* **What you are asked to do**
The lines to print start at the one containing "import math" and end at the one containing "scene.render.fps = FPS"; print them exactly, ends included, and only them.

______________________________

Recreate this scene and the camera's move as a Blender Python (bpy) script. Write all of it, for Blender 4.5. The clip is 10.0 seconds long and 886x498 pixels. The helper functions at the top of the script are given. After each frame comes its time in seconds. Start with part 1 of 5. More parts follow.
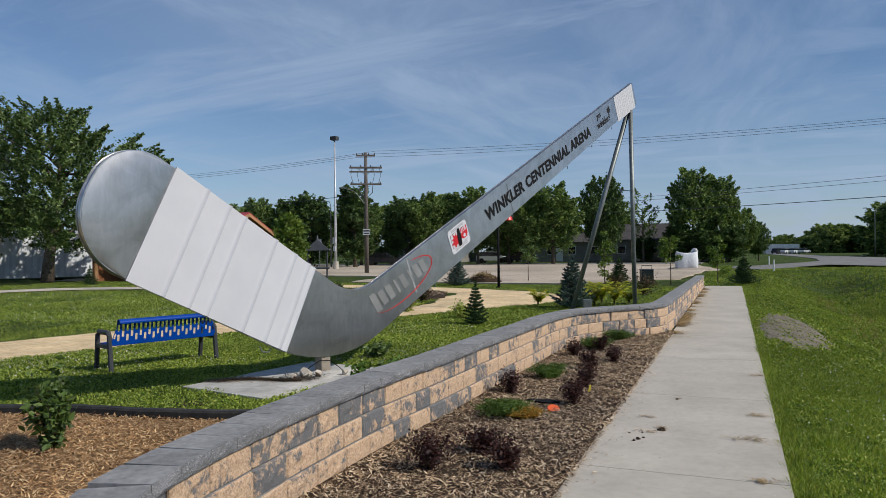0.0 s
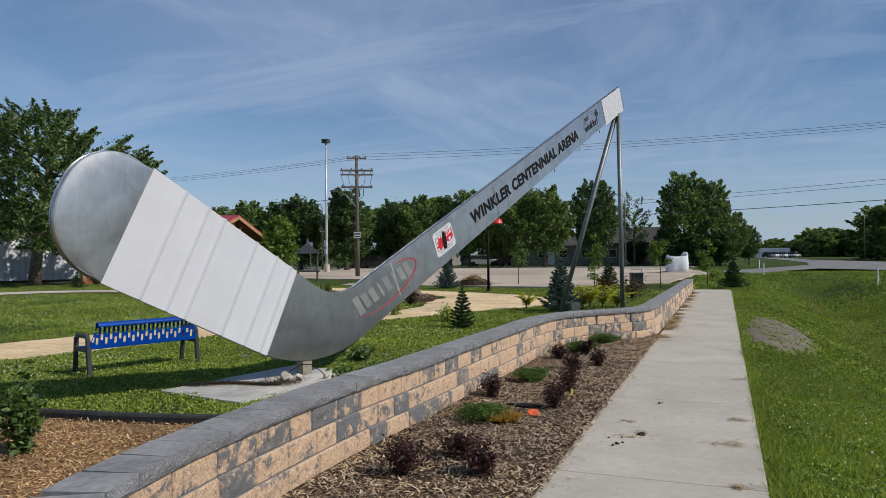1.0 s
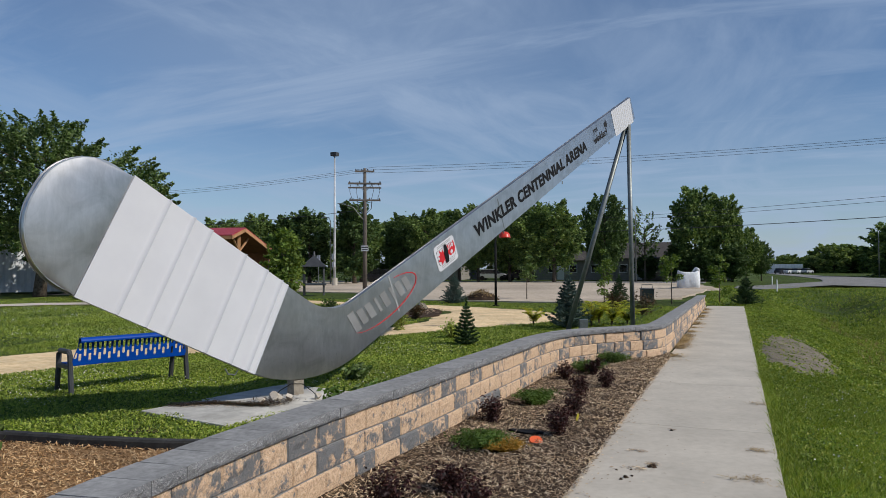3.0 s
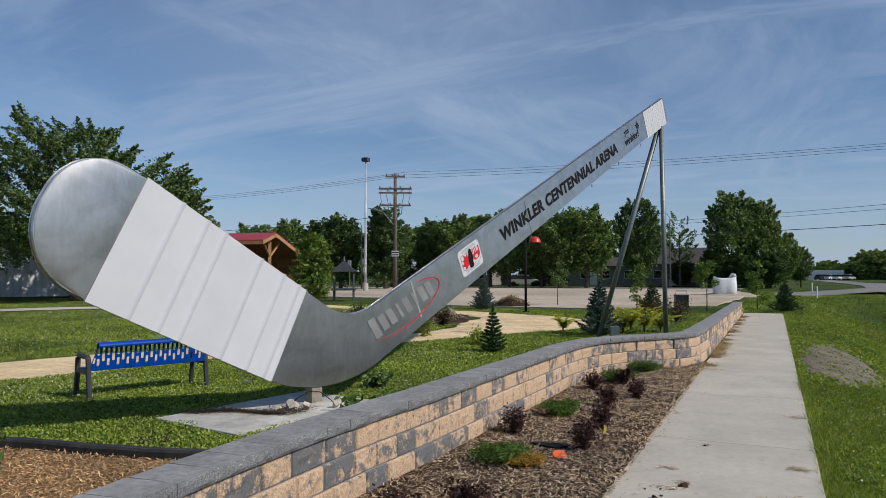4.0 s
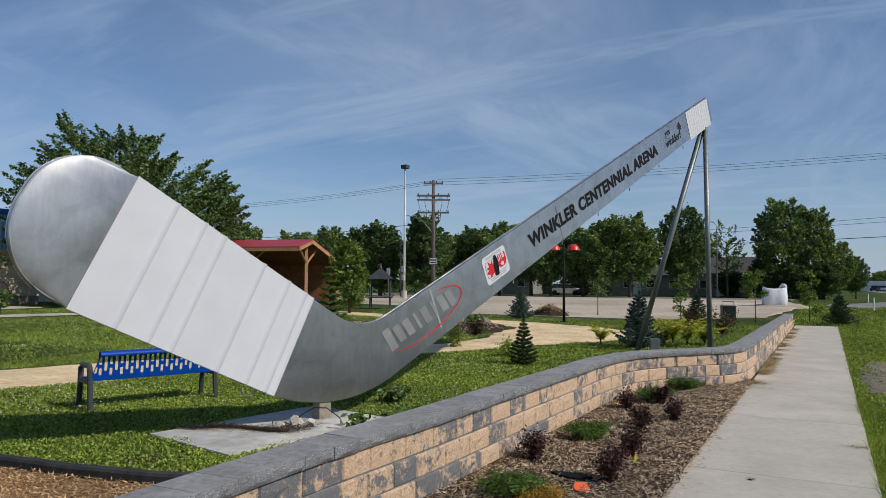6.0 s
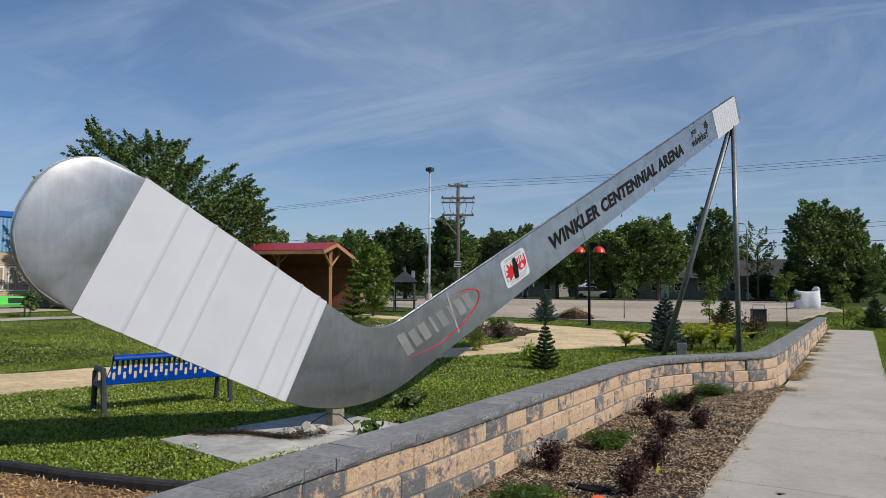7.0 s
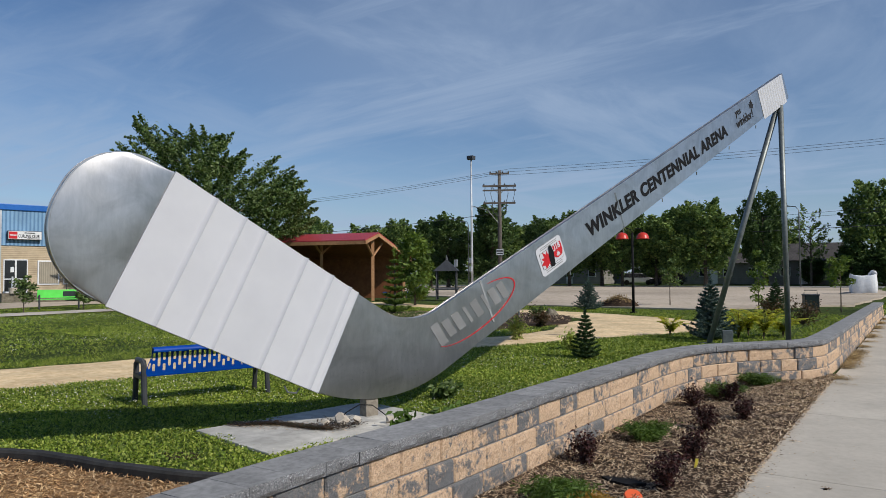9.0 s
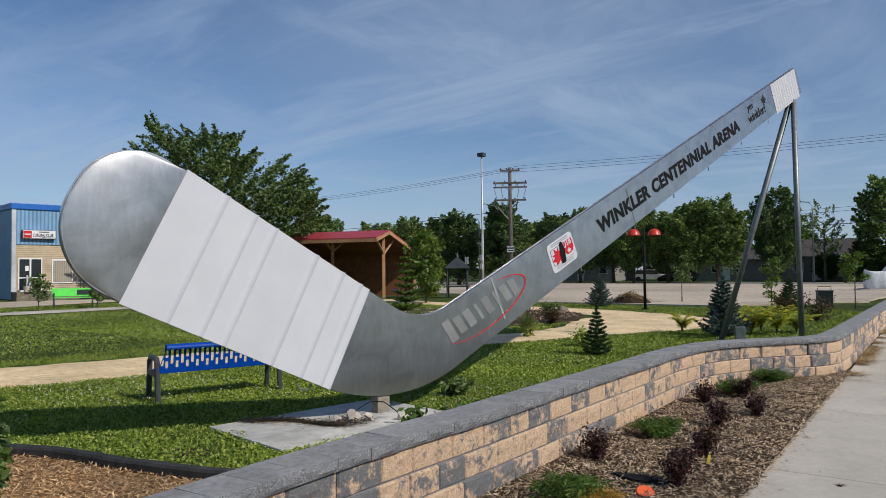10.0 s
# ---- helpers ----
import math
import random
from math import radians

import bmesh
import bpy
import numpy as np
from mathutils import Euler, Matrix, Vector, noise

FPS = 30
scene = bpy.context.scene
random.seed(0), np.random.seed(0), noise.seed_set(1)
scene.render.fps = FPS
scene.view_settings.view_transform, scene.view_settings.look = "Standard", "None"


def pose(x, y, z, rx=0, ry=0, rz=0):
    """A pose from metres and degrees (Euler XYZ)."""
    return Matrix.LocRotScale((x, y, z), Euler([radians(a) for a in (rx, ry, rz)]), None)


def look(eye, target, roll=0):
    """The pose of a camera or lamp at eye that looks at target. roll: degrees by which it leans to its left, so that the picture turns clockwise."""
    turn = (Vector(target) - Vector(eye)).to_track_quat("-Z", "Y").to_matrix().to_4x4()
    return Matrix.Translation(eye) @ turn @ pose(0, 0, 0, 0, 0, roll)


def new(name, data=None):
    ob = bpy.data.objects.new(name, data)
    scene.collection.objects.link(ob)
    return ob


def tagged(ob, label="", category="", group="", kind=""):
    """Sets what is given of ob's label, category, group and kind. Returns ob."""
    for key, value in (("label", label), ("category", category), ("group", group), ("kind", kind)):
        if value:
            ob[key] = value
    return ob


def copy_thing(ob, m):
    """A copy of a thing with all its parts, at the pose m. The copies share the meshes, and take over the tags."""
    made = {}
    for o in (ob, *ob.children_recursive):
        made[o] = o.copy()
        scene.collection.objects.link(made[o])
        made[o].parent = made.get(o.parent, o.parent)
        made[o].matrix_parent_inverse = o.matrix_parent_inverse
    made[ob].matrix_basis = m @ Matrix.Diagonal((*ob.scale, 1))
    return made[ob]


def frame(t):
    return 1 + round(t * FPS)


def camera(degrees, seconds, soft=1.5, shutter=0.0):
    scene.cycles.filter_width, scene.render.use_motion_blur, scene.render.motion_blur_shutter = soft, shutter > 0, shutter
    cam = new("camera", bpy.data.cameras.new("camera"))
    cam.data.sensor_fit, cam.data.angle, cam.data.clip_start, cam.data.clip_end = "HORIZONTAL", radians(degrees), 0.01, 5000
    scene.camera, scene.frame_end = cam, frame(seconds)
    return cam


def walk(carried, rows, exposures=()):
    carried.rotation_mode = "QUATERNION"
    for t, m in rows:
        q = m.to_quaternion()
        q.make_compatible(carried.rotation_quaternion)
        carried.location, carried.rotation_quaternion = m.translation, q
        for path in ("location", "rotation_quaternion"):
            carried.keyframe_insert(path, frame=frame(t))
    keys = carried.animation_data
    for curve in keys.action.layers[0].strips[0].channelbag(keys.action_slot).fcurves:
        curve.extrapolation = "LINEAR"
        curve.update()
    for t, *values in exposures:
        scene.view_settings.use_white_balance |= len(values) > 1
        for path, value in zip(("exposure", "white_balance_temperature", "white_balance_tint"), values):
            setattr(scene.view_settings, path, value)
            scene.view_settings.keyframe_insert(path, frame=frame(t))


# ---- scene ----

______________________________

* **Answer**
import math
import random
from math import radians

import bmesh
import bpy
import numpy as np
from mathutils import Euler, Matrix, Vector, noise

FPS = 30
scene = bpy.context.scene
random.seed(0), np.random.seed(0), noise.seed_set(1)
scene.render.fps = FPS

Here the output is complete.